Effective design choices:

  • Headings and subheadings that guide the eye
  • Bullet points for shortlists
  • Tables and charts with labels and context
  • Icons to mark key sections (e.g., environment, people, governance)
  • Callout boxes for stats, milestones, or quotes

Avoid:

  • Long blocks of text without breaks
  • Decorative graphics that don't explain anything
  • Over-reliance on color alone (especially in charts)

Examples that work:

  • A goal-tracking dashboard (e.g., "Net-zero by 2030: 45% complete")
  • A simple bar chart showing emissions reduction over 3 years
  • A short sidebar showing results from a community project

Keep it simple. Avoid over-styling your graphics or adding visuals that don't help the reader understand the content.

Navigation and Structure

No one reads a report cover-to-cover. People scan, jump around, and look for specifics.

For PDFs:

  • Add a clickable table of contents
  • Use section headers and page numbers
  • Add bookmarks so readers using screen readers or digital navigation can find key topics quickly

For digital reports:

  • Use clear menus or a side navigation bar
  • Break content into short pages or expandable sections
  • Provide links back to key data or definitions when needed

Design for All Types of Readers

People will access your report on phones, laptops, and tablets — and some will rely on screen readers or keyboard navigation. Your design should work for all of them.

Checklist for accessible design:

  • Use clear fonts and strong contrast between text and background
  • Tag all headings properly in PDFs or use heading styles in web layouts
  • Add alt text for all charts, tables, and images
  • Don't rely on color alone to explain data — use labels or patterns
  • Use large enough font sizes for mobile readability (minimum 10pt in print; 16px for web)
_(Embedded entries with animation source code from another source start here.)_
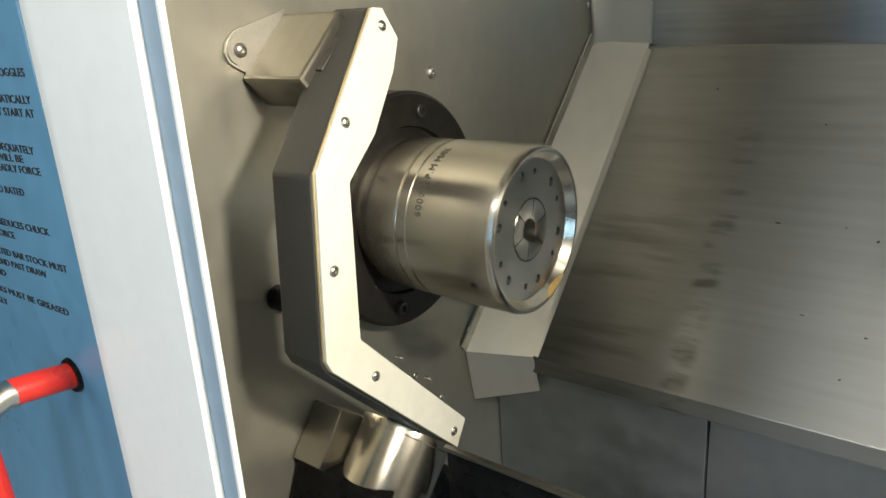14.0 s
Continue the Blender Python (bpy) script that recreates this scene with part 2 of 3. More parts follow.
def tube(points, r, n=12, smooth_steps=8):
    """A round tube along a smoothed line."""
    P = [Vector(p) for p in points]
    line = []
    for i in range(len(P) - 1):
        p0, p1, p2, p3 = P[max(i - 1, 0)], P[i], P[i + 1], P[min(i + 2, len(P) - 1)]
        for k in range(smooth_steps):
            t = k / smooth_steps
            line.append(0.5 * (2 * p1 + (p2 - p0) * t + (2 * p0 - 5 * p1 + 4 * p2 - p3) * t * t + (3 * p1 - p0 - 3 * p2 + p3) * t ** 3))
    line.append(P[-1])
    bm = bmesh.new()
    rings = []
    up = Vector((0.13, 0.31, 0.94)).normalized()
    for i, p in enumerate(line):
        d = (line[min(i + 1, len(line) - 1)] - line[max(i - 1, 0)]).normalized()
        u = (up - d * up.dot(d)).normalized()
        up = u
        v = d.cross(u)
        rings.append([bm.verts.new(p + r * (math.cos(2 * math.pi * k / n) * u + math.sin(2 * math.pi * k / n) * v)) for k in range(n)])
    for a, b in zip(rings, rings[1:]):
        for k in range(n):
            bm.faces.new((a[k], a[(k + 1) % n], b[(k + 1) % n], b[k]))
    bm.faces.new(rings[0])
    bm.faces.new(list(reversed(rings[-1])))
    return bm


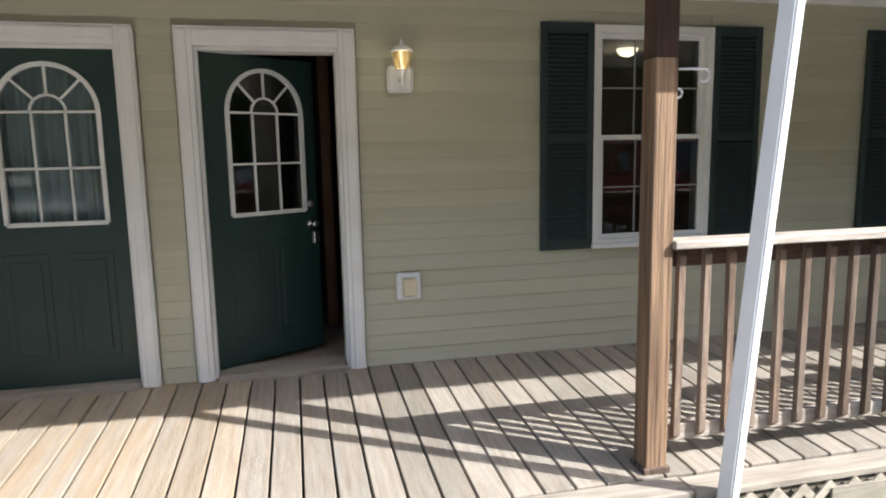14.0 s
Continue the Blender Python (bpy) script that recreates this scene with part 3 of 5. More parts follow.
def door_leaf(name, w, h, label, m, curtain=False):
    """A steel door with an arched light of small panes; hinge at local x = 0, opening into +y."""
    d = thing(name, label, "door", kind="structure", m=m)
    cx, r, z0, zs = w * 0.53, 0.275, 1.0, 1.66
    # slab with the light cut out: strips round the opening
    bm = bmesh.new()
    box(bm, 0, w, 0, 0.044, 0, z0)
    box(bm, 0, cx - r, 0, 0.044, z0, h), box(bm, cx + r, w, 0, 0.044, z0, h)
    pts = arch(cx, r, zs)
    for (xa, za), (xb, zb) in zip(pts, pts[1:]):
        v = [bm.verts.new(p) for p in ((xa, 0, za), (xb, 0, zb), (xb, 0, h), (xa, 0, h), (xa, 0.044, za), (xb, 0.044, zb), (xb, 0.044, h), (xa, 0.044, h))]
        for f in ((0, 1, 2, 3), (7, 6, 5, 4), (0, 4, 5, 1), (2, 6, 7, 3)):
            bm.faces.new([v[i] for i in f])
    part("slab", bm, M["door_green"], d)
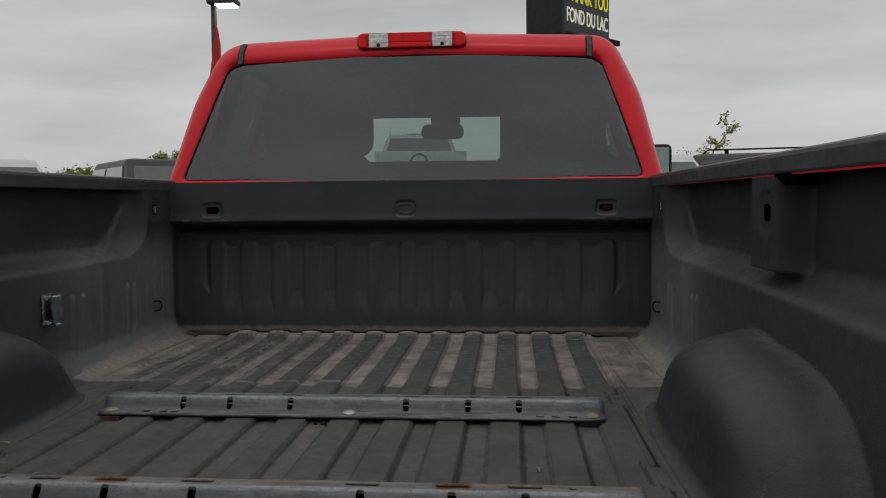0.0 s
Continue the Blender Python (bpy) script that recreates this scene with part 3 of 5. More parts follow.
def wall_depth(y, z):
    """How far the bed's side panel stands in from its lower plane."""
    zl = 0.287 + (y + 1.9) * 0.014 + 0.002 * smooth(-0.6, -1.7, y)
    s = smin(smin(z - zl, (y + 2.078) * 1.6, 0.19), (-0.178 - y) * 0.80, 0.15)
    sl = np.clip(0.065 - 0.007 * (y + 1.7), 0.042, 0.080)
    d = -0.068 * smooth(0.0, 1.0, np.clip(s / (sl - 0.006), 0, 1) ** 0.54)
    crease = np.exp(-((s - sl) / 0.006) ** 2) * 0.0025
    d = d - crease
    # stake pocket housing in the middle
    m = smooth(-1.268, -1.244, y) * smooth(-1.084, -1.104, y) * smooth(0.325, 0.339, z)
    d = d * (1 - m) - 0.002 * m
    # rear post and tailgate post
    d = d + 0.020 * smooth(-2.170, -2.208, y) + 0.012 * smooth(-2.300, -2.350, y)
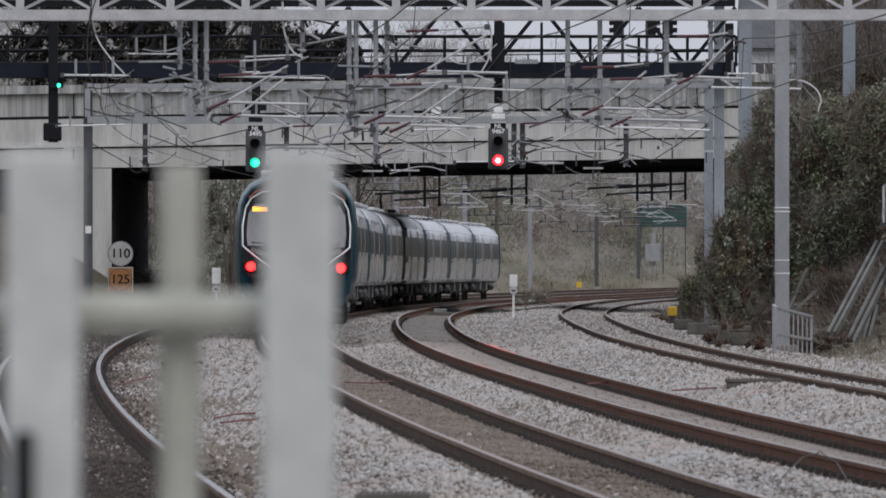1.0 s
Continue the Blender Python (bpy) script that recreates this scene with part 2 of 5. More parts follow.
# ---- mesh tools ----
def part(name, bm, material, parent=None, label=""):
    """Links a bmesh as one mesh under a thing (built in place), or as a thing of its own."""
    me = bpy.data.meshes.new(name)
    bm.to_mesh(me)
    bm.free()
    for k in (material if isinstance(material, (list, tuple)) else [material]):
        me.materials.append(M[k])
    ob = new(name, me)
    if parent is not None:
        ob.parent = parent
        if parent.parent is None:
            ob.matrix_parent_inverse = Matrix.Translation(-Vector(parent.location))
    return tagged(ob, label=label)


def soup(name, verts, faces, material, parent=None, smooth=False):
    """A mesh from computed arrays."""
    me = bpy.data.meshes.new(name)
    me.from_pydata([tuple(v) for v in verts], [], faces)
    for k in (material if isinstance(material, (list, tuple)) else [material]):
        me.materials.append(M[k])
    if smooth:
        me.shade_smooth()
    ob = new(name, me)
    if parent is not None:
        ob.parent = parent
        ob.matrix_parent_inverse = Matrix.Translation(-Vector(parent.location))
    return ob


def tris(name, v, material, parent=None, n=3):
    """Loose faces of n corners from an array of shape (count, n, 3)."""
    v = np.asarray(v, dtype=np.float32)
    me = bpy.data.meshes.new(name)
    c = len(v)
    me.vertices.add(c * n)
    me.vertices.foreach_set("co", v.reshape(-1))
    me.loops.add(c * n)
    me.loops.foreach_set("vertex_index", np.arange(c * n, dtype=np.int32))
    me.polygons.add(c)
    me.polygons.foreach_set("loop_start", np.arange(0, c * n, n, dtype=np.int32))
    me.update(calc_edges=True)
    me.materials.append(M[material])
    ob = new(name, me)
    if parent is not None:
        ob.parent = parent
        ob.matrix_parent_inverse = Matrix.Translation(-Vector(parent.location))
    return ob


def thing(name, at, label="", category="", group="", kind=""):
    ob = new(name)
    ob.location = at
    ob.empty_display_size = 0.2
    return tagged(ob, label, category, group, kind)


def box(bm, c, s, turn=None, bevel=0.0):
    m = Matrix.Translation(c) @ (turn.to_4x4() if turn is not None else Matrix.Identity(4)) @ Matrix.Diagonal((*s, 1))
    g = bmesh.ops.create_cube(bm, size=1.0, matrix=m)
    if bevel:
        ed = list({e for v in g["verts"] for e in v.link_edges})
        bmesh.ops.bevel(bm, geom=ed, offset=bevel, segments=2, affect="EDGES", profile=0.5)
    return bm


def tube(bm, a, b, r, n=8, r2=None):
    a, b = Vector(a), Vector(b)
    d = b - a
    m = Matrix.Translation((a + b) / 2) @ d.to_track_quat("Z", "Y").to_matrix().to_4x4()
    bmesh.ops.create_cone(bm, cap_ends=True, segments=n, radius1=r, radius2=r if r2 is None else r2, depth=d.length, matrix=m)
    return bm


def bar(bm, a, b, w, h):
    """A flat-sided member from a to b."""
    a, b = Vector(a), Vector(b)
    d = b - a
    m = Matrix.Translation((a + b) / 2) @ d.to_track_quat("Z", "Y").to_matrix().to_4x4() @ Matrix.Diagonal((w, h, d.length, 1))
    bmesh.ops.create_cube(bm, size=1.0, matrix=m)
    return bm


def chain(bm, pts, r, n=6):
    for a, b in zip(pts, pts[1:]):
        tube(bm, a, b, r, n)
    return bm


def sag(a, b, drop, n=8):
    a, b = Vector(a), Vector(b)
    return [a.lerp(b, i / n) - Vector((0, 0, drop * 4 * (i / n) * (1 - i / n))) for i in range(n + 1)]


def column(bm, x, y, z0, z1, w, d=None, web=0.016):
    """An H-section steel column."""
    d = d or w
    p, q, e, t = w / 2, web / 2, d / 2, d / 2 - 0.022
    h = [(-p, -e), (p, -e), (p, -t), (q, -t), (q, t), (p, t), (p, e), (-p, e), (-p, t), (-q, t), (-q, -t), (-p, -t)]
    lo = [bm.verts.new((x + u, y + v, z0)) for u, v in h]
    hi = [bm.verts.new((x + u, y + v, z1)) for u, v in h]
    bm.faces.new(lo[::-1])
    bm.faces.new(hi)
    for i in range(12):
        bm.faces.new((lo[i], lo[(i + 1) % 12], hi[(i + 1) % 12], hi[i]))
    return bm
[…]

Choosing the Right Tool for the Job

The tool you use will shape how flexible your layout is, how accessible your report becomes, and how much help you'll need from designers or developers.

Wordpond

Best For: Digital/web reports

Strengths: Built for sustainability reports; handles layout, accessibility, and navigation; no code needed

Limitations: Subscription required

InDesign

Best For: Polished, print-ready PDFs

Strengths: Full control over fonts, layout, and spacing; professional output

Limitations: Requires design skill; accessibility tagging must be done manually

Canva

Best For: Simple, quick-turn PDFs

Strengths: Easy templates, no design experience needed

Limitations: Limited layout control; not natively accessible

Figma

Best For: Web-based layouts and prototyping

Strengths: Great for designing custom interfaces and interactive visuals

Limitations: Requires dev handoff; not a reporting platform on its own

Word / Publisher

Best For: Internal or small-scale reports

Strengths: Familiar, fast to update, built-in export

Limitations: Limited formatting; harder to manage lengthy documents cleanly

 

Tip:

Many teams combine tools — for example, making charts in Excel, designing pages in Canva, and exporting final PDFs for tagging in Acrobat or publishing online.

Tips for Teams Without Designers

You can still create a well-structured, readable report even on a tight budget.

Tips for smaller teams:

  • Use clean, free templates (Canva or Microsoft Word)
  • Stick to one or two fonts and a limited color palette
  • Use your organization's existing brand colors and logo
  • Keep spacing generous — don't crowd the page
  • Focus on 2–3 visuals that communicate the main message

 

Final Checklist: Good Report Design

✔️ Do This

  • Use headings and short paragraphs
  • Provide alt text for every image
  • Add clear navigation (TOC, links)
  • Choose strong font contrast
  • Label all data visuals
  • Make it readable on phones

❌ Avoid This

  • Cram full pages of dense text
  • Leave the chart unlabeled
  • Expect people to scroll endlessly
  • Use light grey or thin text
  • Rely on color alone for meaning
  • Assume desktop-only viewing

The takeaway:

A clean, structured, easy-to-use report helps people absorb your message and find what they want. Prioritize readability. Use visuals that clarify, not distract. Make it easy to navigate.

Choose tools that match your team's skill level and goals — not just what looks trendy.